Before the season, most evaluations of the ACC penciled Florida State back in as #1 and Duke in their familiar last place. The only real debate on the Devils concerned whether they would beat hapless Navy. In between the top and bottom spots there were many theories, but a general agreement that most anything could happen.

Knowing this, and looking at how most of Carolina's rivals for positions in the upper half of the league are scheduled visitors in Chapel Hill, I can't help but wonder how Carolina would be evaluated if people were looking at Kenan Stadium as something more than a beautiful place to watch a football game.

The games which will decide the success or failure of this season are, as my colleague Andrew Jones loves to say – "Among the Pines." Yet, we don't hear about Miami (Ohio) players talking about how tough it is to play at Kenan Stadium. I am all for creating a pleasant atmosphere for watching a game, but let's not allow our guests to get too comfortable. The simple fact of the matter is that if Chapel Hill was known for loud, enthusiastic cheering, Carolina would most likely be picked at or around the top of the league this year on the basis of home field schedule.

When John Bunting came to Chapel Hill, he knew he had work to do in winning the hearts and minds of the players and the fans. Immediate improvements were seen in strength and conditioning under the tutelage of coach Jeff Connors, and the results were seen almost immediately on the field. Bunting also went to work on changing the culture of Carolina Football, which is where the fans come in.

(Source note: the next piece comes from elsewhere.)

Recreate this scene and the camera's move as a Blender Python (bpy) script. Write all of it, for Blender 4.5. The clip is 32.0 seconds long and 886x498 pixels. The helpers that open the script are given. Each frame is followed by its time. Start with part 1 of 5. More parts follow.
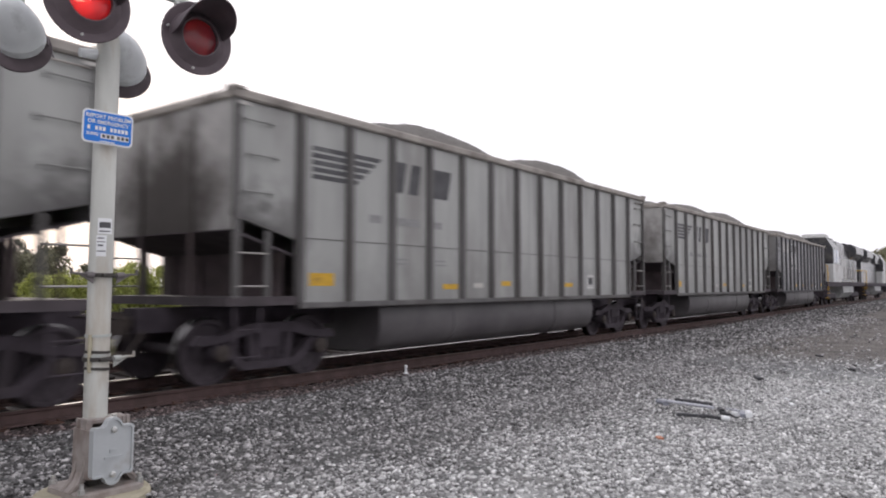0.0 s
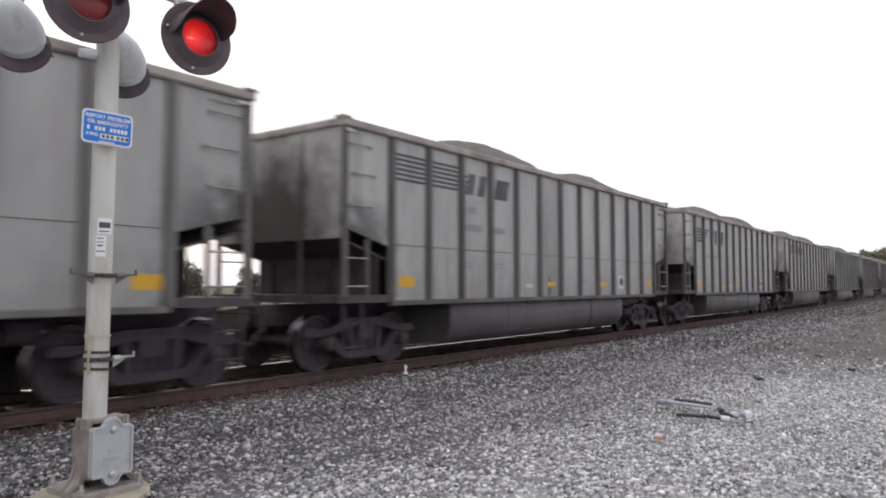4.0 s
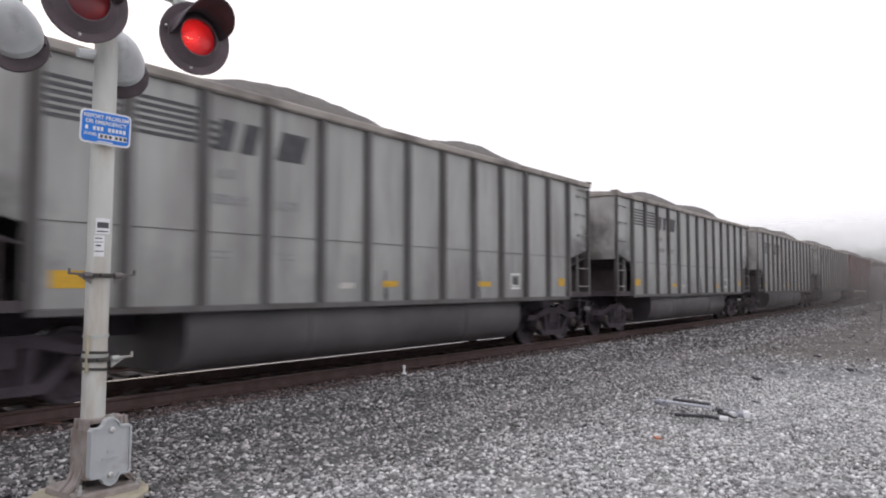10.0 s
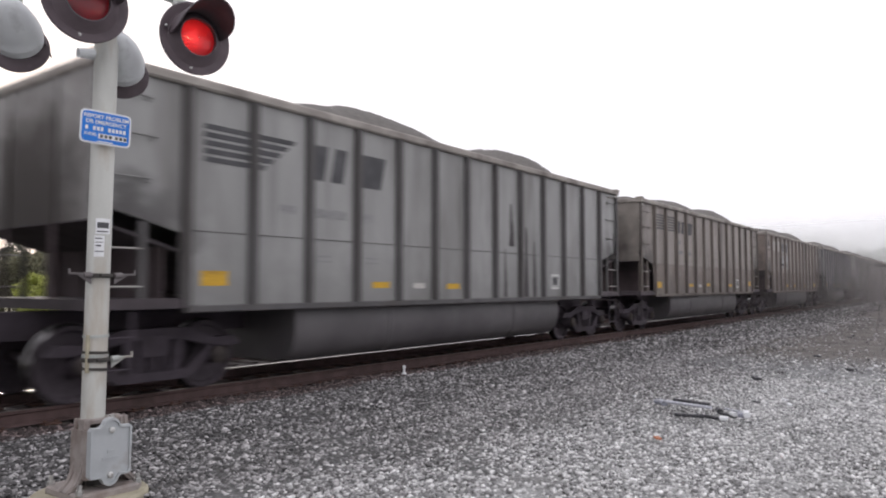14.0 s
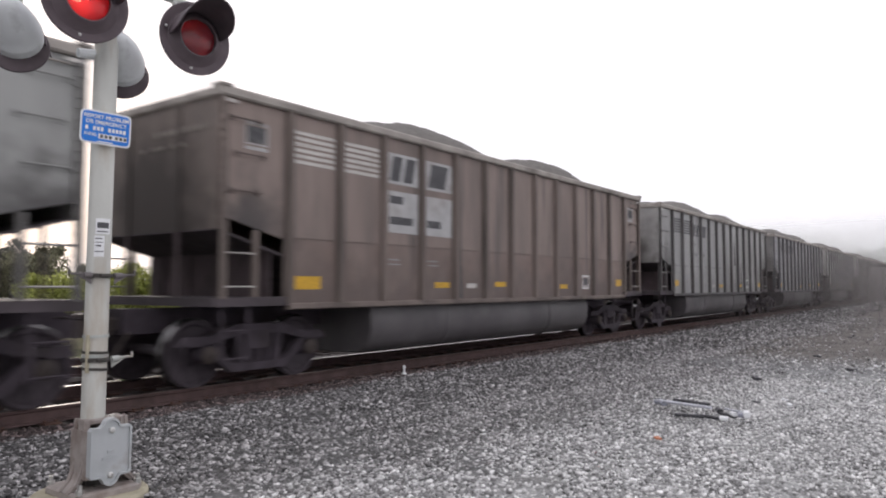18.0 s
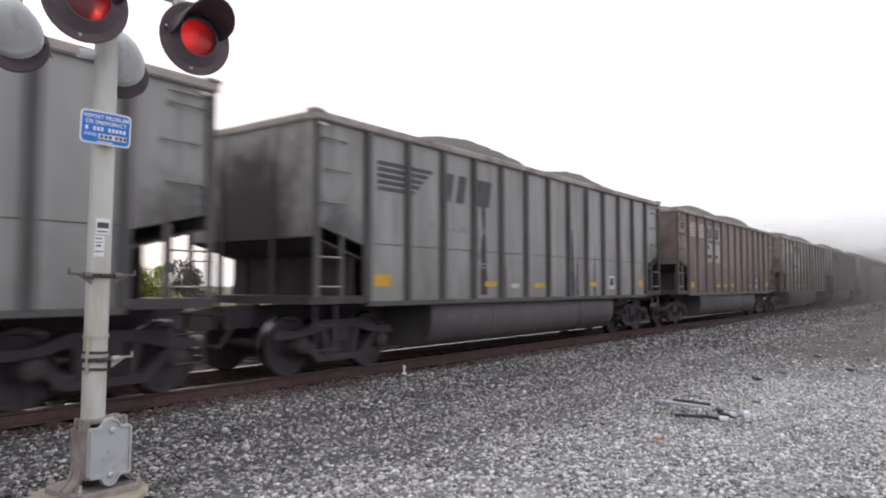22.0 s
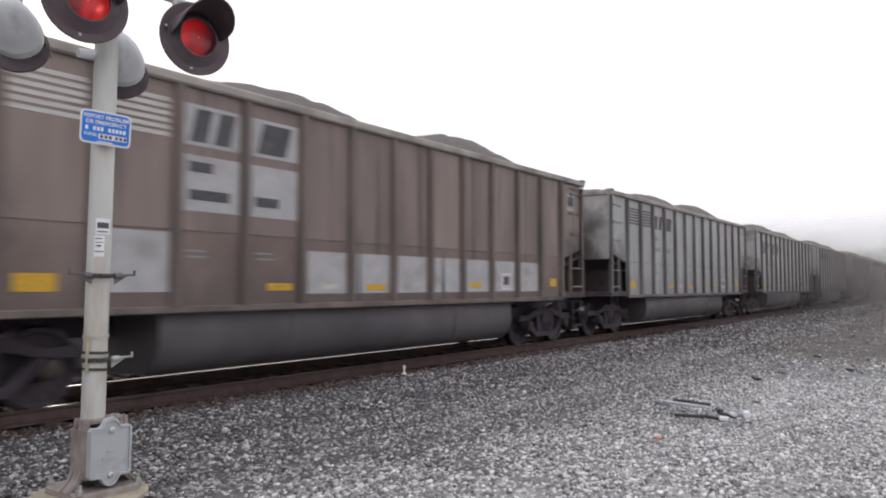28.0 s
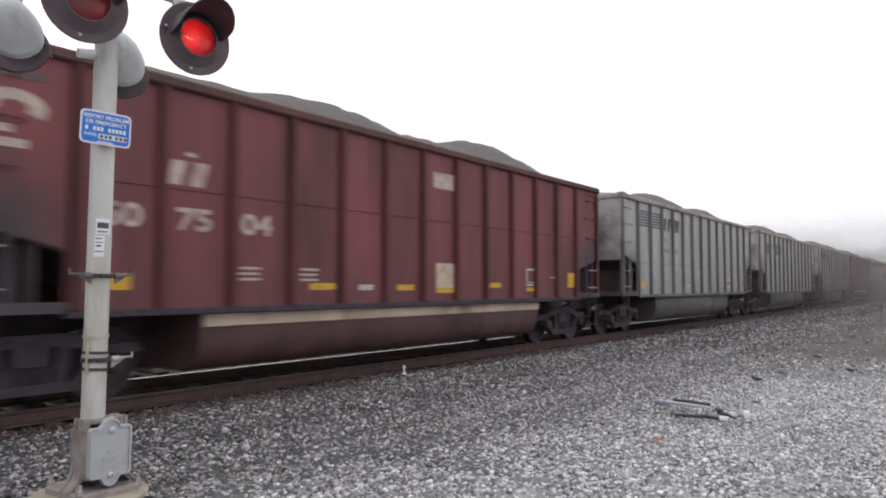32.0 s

The ship seems to be effectively turned around on the field and the challenge must now be met in the stands. Untested lineman and linebackers might play way above their heads if being spurred on by 60,000 blue-clad maniacs in the bleachers. They might not, but most would agree that it is much more likely with the push of the masses than without.

Fans can help in making Kenan Stadium an unpleasant place for Tar Heel opponents to play and visit. Not in the sense that opposing teams' players have cause to dodge flying liquor bottles or their fans must worry about belligerent drunks in the parking lot. (Note, I am only against the belligerent drunks in the parking lot.) Fans need to get to the point where Chapel Hill and "tough place to play" become thoughts which occur in almost the same synapse.

Imagine the irony of the house that Mack expanded aided in derailing his best shot at a National Championship – it would be kind of like getting shot with his own gun, don't you think? A loud and enthusiastic crowd won't supply victory, especially if the team on the field doesn't have the goods, but it certainly can help make the difference in a game where every small advantage helps.

It is indeed time for Tar Heels everywhere to put their mouths where their money is – and Answer the Bell.